Parent task for the New Pages Feed work to allow pages in the feed to be filtered by an automated prediction of their likelihood to contain copyright violations ("copyvio").
Allowing pages to be filtered by copyvio prediction is one of three major work items for T193782. Please see that epic or this task's subtasks for more information.
The following are acceptance criteria for this copyvio work:
- All the criteria below apply equally to the NPP and AfC sides of the New Pages Feed.
- All pages in the New Pages Feed that are in the Article and Draft spaces should be scanned according to the rules of CopyPatrol. User space pages do not need to be scanned. If the rules of CopyPatrol don't scan a page (for instance, because it is too small), then that is okay.

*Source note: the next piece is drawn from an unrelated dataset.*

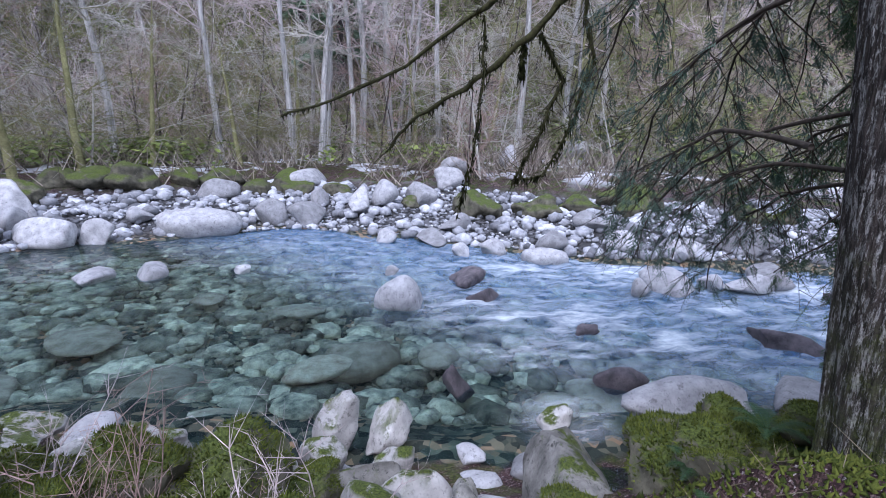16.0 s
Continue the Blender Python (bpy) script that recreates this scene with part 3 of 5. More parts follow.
def bench():
    """Two concrete supports, two seat planks and one back plank."""
    b = thing("bench", (0, 0, 0), "park bench with concrete supports and red-brown timber planks", "bench")
    # own axes: x to the front of the seat, y along the bench, from its near end
    put(b, TERRACE @ pose(-1.65, 4.18, 0, 0, 0, YAW))
    for y in (0.16, 1.36):
        bm = bmesh.new()
        prof = [(-0.43, 0.0), (0.3, 0.0), (0.34, 0.12), (0.42, 0.36), (-0.02, 0.36), (-0.05, 0.31), (-0.16, 0.31), (-0.2, 0.3), (-0.43, 0.06)]
        sides = [[bm.verts.new((x, y + s, z + 0.015)) for x, z in prof] for s in (0, 0.16)]
        bm.faces.new(sides[0])
        bm.faces.new(sides[1][::-1])
        for k in range(len(prof)):
            bm.faces.new((sides[0][k], sides[1][k], sides[1][(k + 1) % len(prof)], sides[0][(k + 1) % len(prof)]))
        bmesh.ops.recalc_face_normals(bm, faces=bm.faces)
        bmesh.ops.bevel(bm, geom=list(bm.edges), offset=0.012, segments=2, affect="EDGES")
        foot = part("support", bm, M_FOOT, b, smooth=False)
        bm = bmesh.new()
        prof = [(-0.17, 0.28), (-0.03, 0.28), (-0.2, 0.84), (-0.25, 0.885), (-0.31, 0.83)]
        sides = [[bm.verts.new((x, y + s, z + 0.015)) for x, z in prof] for s in (0.02, 0.14)]
        bm.faces.new(sides[0])
        bm.faces.new(sides[1][::-1])
        for k in range(len(prof)):
            bm.faces.new((sides[0][k], sides[1][k], sides[1][(k + 1) % len(prof)], sides[0][(k + 1) % len(prof)]))
        bmesh.ops.recalc_face_normals(bm, faces=bm.faces)
        bmesh.ops.bevel(bm, geom=list(bm.edges), offset=0.01, segments=2, affect="EDGES")
        part("back_post", bm, M_CEMENT, b, smooth=False)
        for x in (-0.36, 0.0) if y > 1 else ():
            bm = turned(block((0.06, 0.012, 0.11), 0.003), pose(x, y - 0.005, 0.075))
            part("bracket", bm, M_STEEL, foot, "zinc angle bracket", smooth=False)
        for z in (0.42, 0.62):
            bm = bmesh.new()
            bmesh.ops.create_cone(bm, cap_ends=True, segments=10, radius1=0.014, radius2=0.012, depth=0.016)
            turned(bm, pose(-0.15 - (z - 0.4) * 0.27, y + 0.08, z, 0, -73, 0))
            part("bolt", bm, M_STEEL, b, smooth=False)
    length = 1.96
    for x, m, lab in ((0.1, M_PLANK_GREY, "greyed seat plank"), (0.345, M_PLANK_GREY, "greyed seat plank with a red-brown end")):
        bm = turned(block((0.232, length, 0.085), 0.009, 0.003, 5), pose(x, length / 2 - 0.1, 0.43))
        plank = part("seat_plank", bm, m, b, lab, smooth=False)
        bm = turned(block((0.226, 0.004, 0.078), 0.001), pose(x, -0.1025, 0.43))
        part("end_grain", bm, M_PLANK if x > 0.2 else M_ENDGRAIN, plank, "red-brown sawn plank end" if x > 0.2 else "brown sawn plank end", smooth=False)
    bm = turned(block((0.1, length - 0.02, 0.3), 0.009, 0.003, 5), pose(-0.16, length / 2 - 0.1, 0.78, 0, -14, 0))
    back = part("back_plank", bm, M_PLANK, b, "red-brown timber back plank", smooth=False)
    bm = turned(block((0.094, 0.004, 0.29), 0.001), pose(-0.16, -0.093, 0.78, 0, -14, 0))
    part("end_grain", bm, M_REDEND, back, "red sawn plank end", smooth=False)


def foot_material():
    """Concrete with a dark water line soaked up from below."""
    m, nt = start("damp_footed_concrete")
    v = coords(nt)
    fine = noise_tex(nt, v, 45)
    sep = nt.nodes.new("ShaderNodeSeparateXYZ")
    nt.links.new(v, sep.inputs[0])
    line = math_node(nt, "ADD", math_node(nt, "MULTIPLY", math_node(nt, "SUBTRACT", sep.outputs["Z"], 0.15), 1.8), math_node(nt, "MULTIPLY", noise_tex(nt, v, 9, 5), 0.45))
    col = mix(nt, ramp(nt, line, [(0.5, (0, 0, 0)), (0.54, (1, 1, 1))]), (0.085, 0.07, 0.072), ramp(nt, fine, [(0.3, (0.22, 0.2, 0.21)), (0.7, (0.31, 0.28, 0.29))]))
    finish(nt, col, 0.85, fine, 0.25, 0.004)
    return m


M_FOOT = foot_material()
M_REDEND = plain("red_plank_end", (0.22, 0.075, 0.05), (0.36, 0.15, 0.11), 60, 0.75)
M_ENDGRAIN = plain("brown_plank_end", (0.2, 0.13, 0.1), (0.33, 0.23, 0.19), 60, 0.8)
concrete_pad()
timber_edging()
bench()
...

- When this feature is put into production, the several thousand legacy pages that are in the New Pages Feed at that time should also have the results of their scans. Ticketed in T203207.

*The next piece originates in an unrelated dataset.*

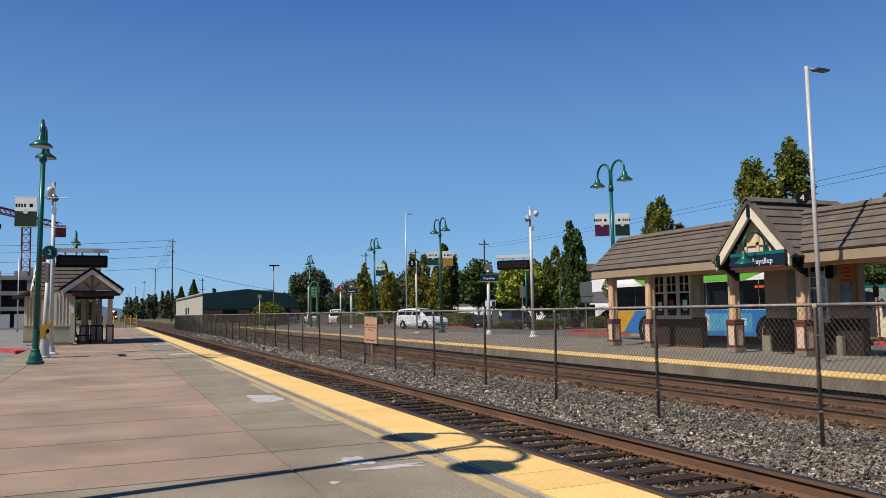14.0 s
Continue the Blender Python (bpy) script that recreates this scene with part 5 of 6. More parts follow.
for z0, z1 in ((20.2, 16.2), (18.6, 14.6), (16.4, 12.6)):
    wire((14.5, 209, z0), (-60, 190, z1), 0.8, 0.035)
wire((14.5, 209, 13.4), (-60, 200, 11.5), 1.0, 0.035)
wire((14.5, 209, 13.4), (36, 190, 7.0), 0.4, 0.035)
for k in range(3):
    wire((13.7 + 0.8 * k, 209, 19.85), (13.7 + 0.8 * k, 289, 16.75), 1.5, 0.03)
utility_pole((36.0, -30, ROAD), 12.0, arms=1)
for dz in (0.0, 0.4):
    wire((56, 116, 11.5 + dz), (36, -30, 10.1 + dz), 1.2, 0.012)


# ---- small things at the edges ----
def bollard_gate():
    g = thing("pedestrian_gate", (2, 105.5, 0), "yellow tubular barrier at the platform's end", "gate")
    for x in (0.6, 1.25, 1.9, 2.55, 3.2):
        part("post", rod((x, 105.5, -0.2), (x, 105.5, 1.5), 0.07, n=8), M_YPAINT, g)
    part("rail", rod((1.9, 105.5, 1.05), (3.2, 105.5, 1.05), 0.05, n=8), M_YPAINT, g)
    part("rail", rod((1.9, 105.5, 0.55), (3.2, 105.5, 0.55), 0.05, n=8), M_YPAINT, g)
    w = thing("far_walkway", (0, 125, -0.2), "grey paved crossing beyond the platform", "walkway", "", "structure")
    part("paving", span(-3.2, 3.7, 104, 150, -0.45, -0.16), M_ASPH, w)


bollard_gate()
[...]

- When CopyPatrol identifies any diff to have over 50% copyvio (and therefore be present in the CopyPatrol interface), the page of that diff should have an indicator in New Pages Feed that says "Copyvio". This is true whether it is the initial revision of the page or a subsequent edit.
- That "Copyvio" indicator should be a bold blue link alongside "Potential issues:" as shown in the image below. If there are other issues found by the ORES draftquality model, those should be listed first and separated with a dot. The implementation in that image below is the correct evolution from the original mockup on T202161.

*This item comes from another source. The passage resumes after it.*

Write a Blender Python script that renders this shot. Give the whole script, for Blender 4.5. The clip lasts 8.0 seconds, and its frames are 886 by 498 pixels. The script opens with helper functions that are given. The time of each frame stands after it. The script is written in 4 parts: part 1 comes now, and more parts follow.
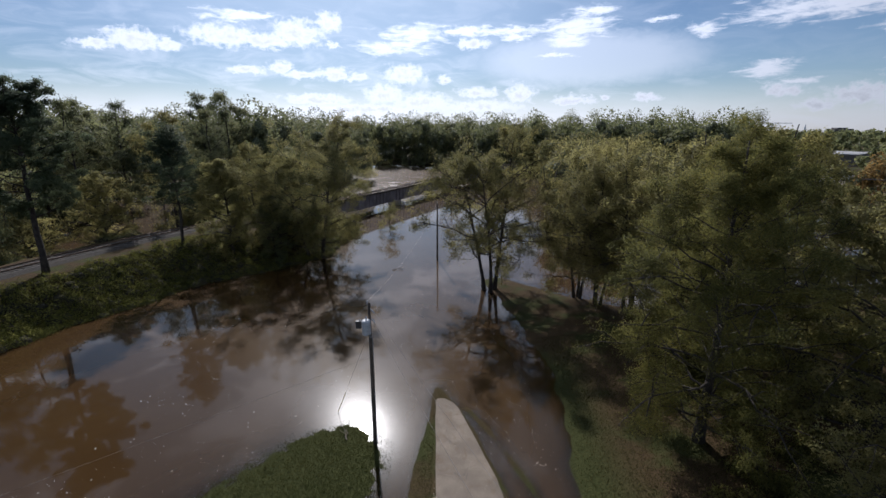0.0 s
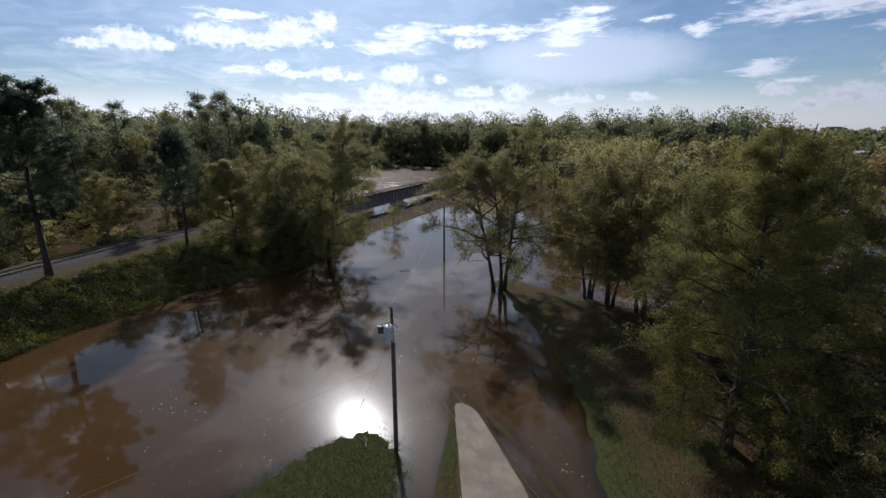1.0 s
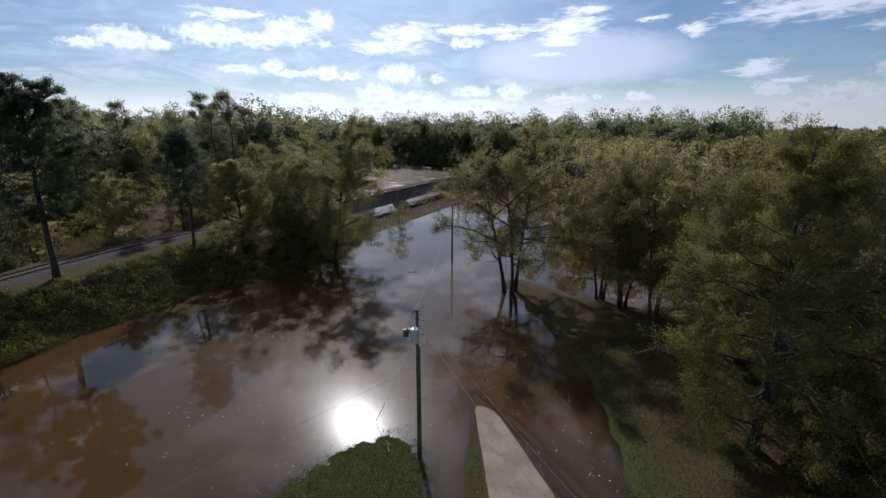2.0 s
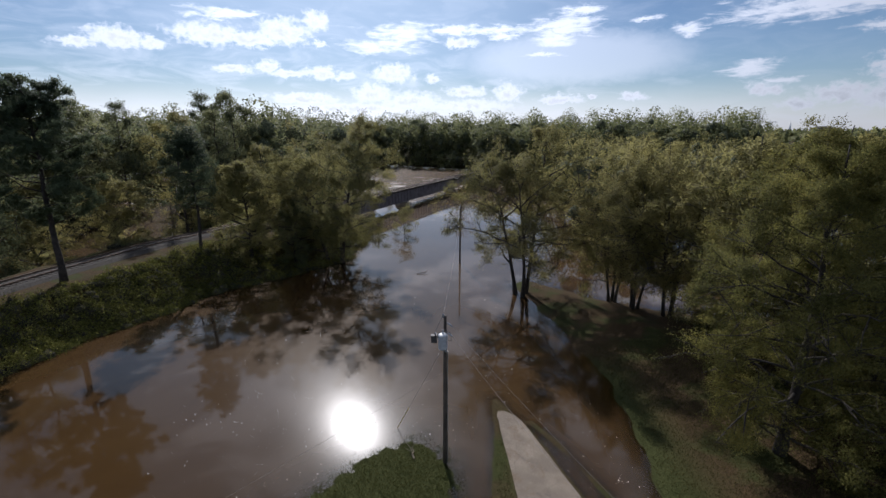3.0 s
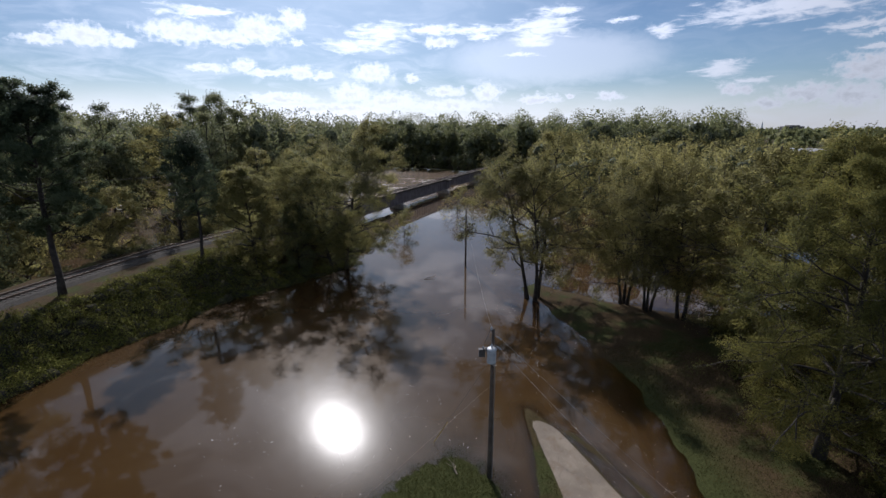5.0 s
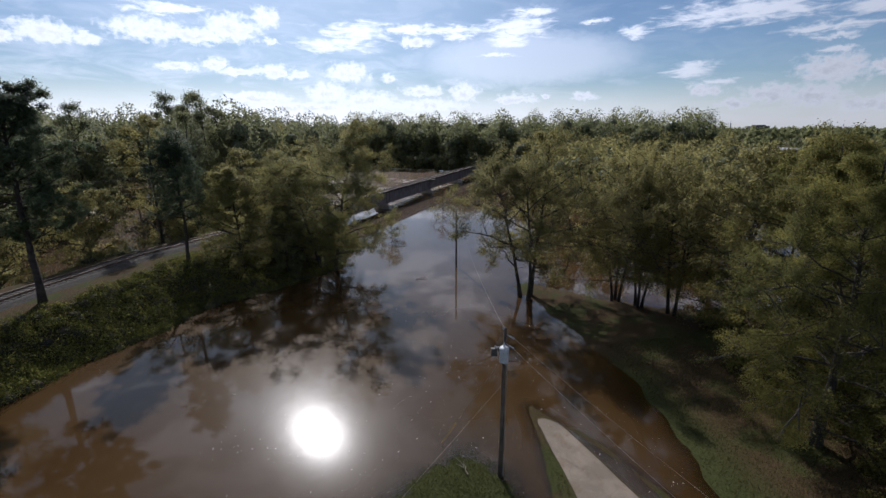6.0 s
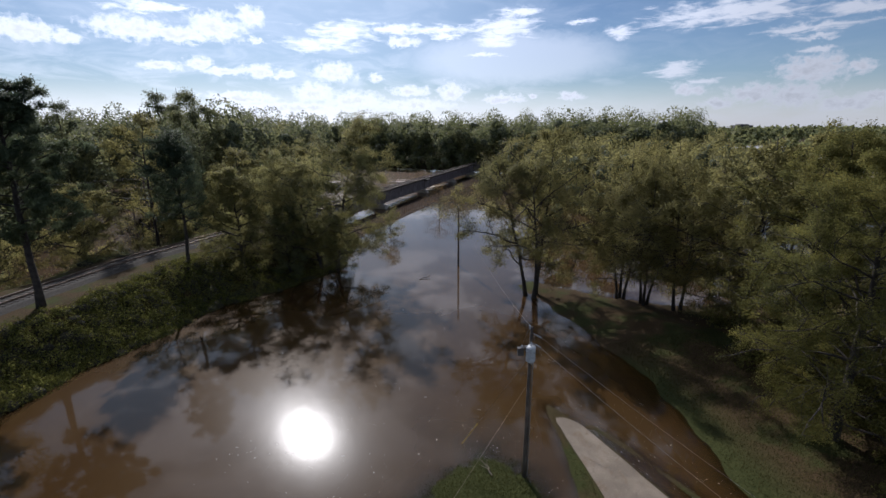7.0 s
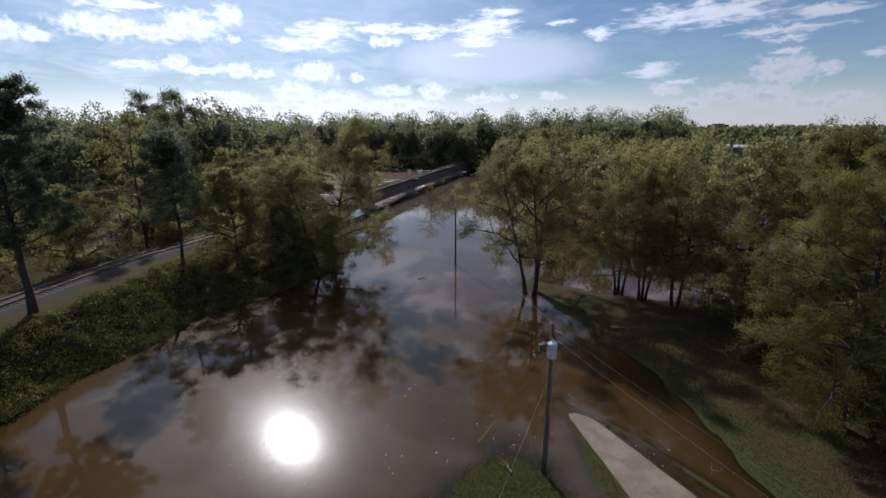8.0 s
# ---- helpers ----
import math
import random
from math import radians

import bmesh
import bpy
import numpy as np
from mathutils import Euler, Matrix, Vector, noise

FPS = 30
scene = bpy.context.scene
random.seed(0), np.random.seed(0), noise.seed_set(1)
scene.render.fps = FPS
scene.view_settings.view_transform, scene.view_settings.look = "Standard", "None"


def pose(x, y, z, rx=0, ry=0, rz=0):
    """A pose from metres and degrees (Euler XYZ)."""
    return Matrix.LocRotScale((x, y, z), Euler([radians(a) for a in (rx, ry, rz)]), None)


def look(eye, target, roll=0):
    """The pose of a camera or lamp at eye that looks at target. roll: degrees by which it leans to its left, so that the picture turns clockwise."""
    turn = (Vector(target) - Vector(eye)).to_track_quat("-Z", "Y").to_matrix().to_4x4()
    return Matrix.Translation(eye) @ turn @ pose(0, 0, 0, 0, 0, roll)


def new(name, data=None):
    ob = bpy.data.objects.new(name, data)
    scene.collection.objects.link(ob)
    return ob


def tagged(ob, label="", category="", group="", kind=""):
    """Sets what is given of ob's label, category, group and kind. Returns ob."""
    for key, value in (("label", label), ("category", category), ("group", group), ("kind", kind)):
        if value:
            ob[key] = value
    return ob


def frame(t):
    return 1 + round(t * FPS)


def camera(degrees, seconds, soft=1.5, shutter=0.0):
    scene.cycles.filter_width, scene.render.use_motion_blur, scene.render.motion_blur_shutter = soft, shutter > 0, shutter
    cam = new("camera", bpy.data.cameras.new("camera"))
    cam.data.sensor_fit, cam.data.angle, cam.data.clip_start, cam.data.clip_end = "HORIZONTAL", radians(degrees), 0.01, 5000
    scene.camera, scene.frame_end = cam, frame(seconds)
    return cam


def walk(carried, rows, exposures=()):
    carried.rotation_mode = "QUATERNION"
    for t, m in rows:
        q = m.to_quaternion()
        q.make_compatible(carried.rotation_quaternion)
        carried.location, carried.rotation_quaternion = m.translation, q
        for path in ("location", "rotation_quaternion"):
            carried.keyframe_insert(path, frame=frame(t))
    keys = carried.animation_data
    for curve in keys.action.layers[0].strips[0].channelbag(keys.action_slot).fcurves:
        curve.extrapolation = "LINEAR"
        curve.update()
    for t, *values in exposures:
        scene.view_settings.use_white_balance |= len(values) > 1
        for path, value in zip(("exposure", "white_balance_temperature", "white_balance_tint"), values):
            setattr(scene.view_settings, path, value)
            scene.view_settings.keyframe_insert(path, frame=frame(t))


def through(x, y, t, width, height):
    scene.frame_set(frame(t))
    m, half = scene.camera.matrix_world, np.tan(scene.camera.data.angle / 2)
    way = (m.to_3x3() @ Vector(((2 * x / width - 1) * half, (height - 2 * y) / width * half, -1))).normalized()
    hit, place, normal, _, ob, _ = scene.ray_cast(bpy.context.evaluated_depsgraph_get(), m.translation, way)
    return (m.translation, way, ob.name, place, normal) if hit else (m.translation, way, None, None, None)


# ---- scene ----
cam = camera(89.9, 8.0)
PATH = [
    (0, (0.514, 0.68, 19.591), (0.46, 2.61, 19.066), 0.1),
    (0.5, (-0.242, 1.04, 19.582), (-0.286, 2.969, 19.057), 0.1),
    (1, (-1.088, 1.289, 19.608), (-1.126, 3.218, 19.082), 0.0),
    (1.5, (-1.909, 1.482, 19.631), (-1.941, 3.411, 19.104), -0.0),
    (3, (-4.534, 2.017, 19.797), (-4.541, 3.946, 19.269), 0.0),
    (3.5, (-5.499, 2.292, 20.002), (-5.497, 4.221, 19.474), 0.0),
    (4, (-6.367, 2.505, 20.194), (-6.363, 4.434, 19.664), 0.0),
    (4.5, (-7.244, 2.693, 20.298), (-7.212, 4.622, 19.768), -0.1),
    (6, (-9.789, 3.09, 20.254), (-9.62, 5.011, 19.724), -0.2),
    (6.5, (-10.777, 3.27, 20.235), (-10.568, 5.186, 19.703), -0.3),
    (7, (-11.707, 3.551, 20.151), (-11.489, 5.466, 19.62), -0.3),
    (7.5, (-12.659, 3.734, 20.076), (-12.428, 5.648, 19.544), -0.3),
    (8, (-13.682, 3.866, 20.045), (-13.391, 5.772, 19.513), -0.4),
]
walk(cam, [(t, look(eye, target, roll)) for t, eye, target, roll in PATH], [(0.0, 0.08, 5850, 15), (8.0, 0.08, 5850, 15)])

# ---- light ----
SUN_AZIMUTH, SUN_ELEVATION = -13.2, 36.6  # degrees right of north (+y), degrees above the horizon

sun = new("sun", bpy.data.lights.new("sun", "SUN"))
sun.data.energy, sun.data.angle, sun.data.color = 4.0, radians(0.55), (1.0, 0.94, 0.84)
_a, _e = radians(SUN_AZIMUTH), radians(SUN_ELEVATION)
SUN_DIR = Vector((math.sin(_a) * math.cos(_e), math.cos(_a) * math.cos(_e), math.sin(_e)))
sun.matrix_world = look(SUN_DIR * 300, (0, 0, 0))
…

- That bold blue link should open a new tab with a permanent-link CopyPatrol page that lists all the CopyPatrol results for revisions of that page. The ticket for testing this is T203120.
- "Copyvio" should be added as a checkbox option under a "Potential issues" heading in the "Set filters" menu of the New Pages Feed. The order of the issues in the checkbox list should put "Copyvio" second to last, before "None". It should also be listed the same as the other ORES issues in the "Showing:" component of the interface above the "Set filters" menu.
- The ORES and copyvio "Potential issues" should be treated like an "OR". For instance, if a user selects "Vandalism", "Attack", and "Copyvio", the feed should list all pages that have any of those three potential issues.
- Copyvio checking should populate the New Pages Feed in under a minute. If it takes longer than a minute, we will need to consider a way to indicate which pages have not been checked yet. This is being investigated in T202914.